There is a “reasonable logic”, as former Ucas chief executive Mary Curnock Cook argues, that students are unlikely to prosper at university without basic numeracy and literacy and, paradoxically, in future it will force the education system to lift its game so all students reach basic levels in English and maths. This will be no less important for skills training, which also needs basic literacy and numeracy as much as higher education. After all, the point of both is to know stuff and, as Augar argues, surely a degree has to mean something.

Far more worrying is the impending squeeze on the incomes of our 140 universities: fees are to be frozen until 2025 as inflation surges, implying a real cut of close to 20% in their incomes, with only partial plans to compensate and then only focused on in-vogue subject areas in the sciences and engineering.

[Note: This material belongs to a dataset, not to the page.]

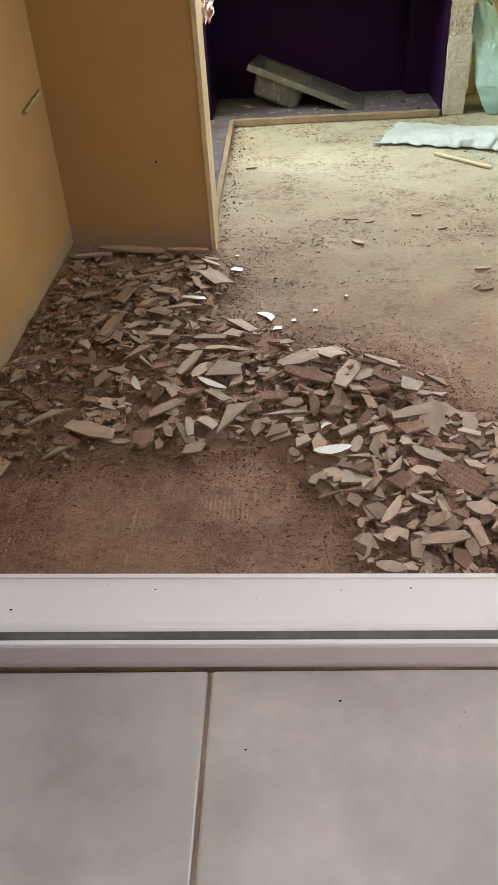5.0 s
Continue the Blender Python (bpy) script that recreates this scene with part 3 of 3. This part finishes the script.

Some will get through; others will face severe retrenchment.

As for the skills reforms, the centrepiece is a long-awaited and potentially transformatory lifelong learning guarantee to start in 2025. But the question is how generous will be the system of financing its students, so deserving of help. With no mention of reintroducing educational maintenance grants, the omens are obvious. As for apprentices, despite the much-vaunted levy, apprenticeships for those under 25 have steadily fallen; meanwhile, more than half are “in-service training” spent on those aged over 25. We are being fooled.

Britain needs to sustain its great university system and put training of the more than half the population for whom academic education does not work on the same footing, both in terms of financial access and in status. The right words leave government ministers’ lips: an emergent framework now exists on paper. Their intentions may have been genuine, but penny pinching, despite that £5bn windfall doubtless earmarked for tax cuts, and neglect for the non-academic will be their downfall.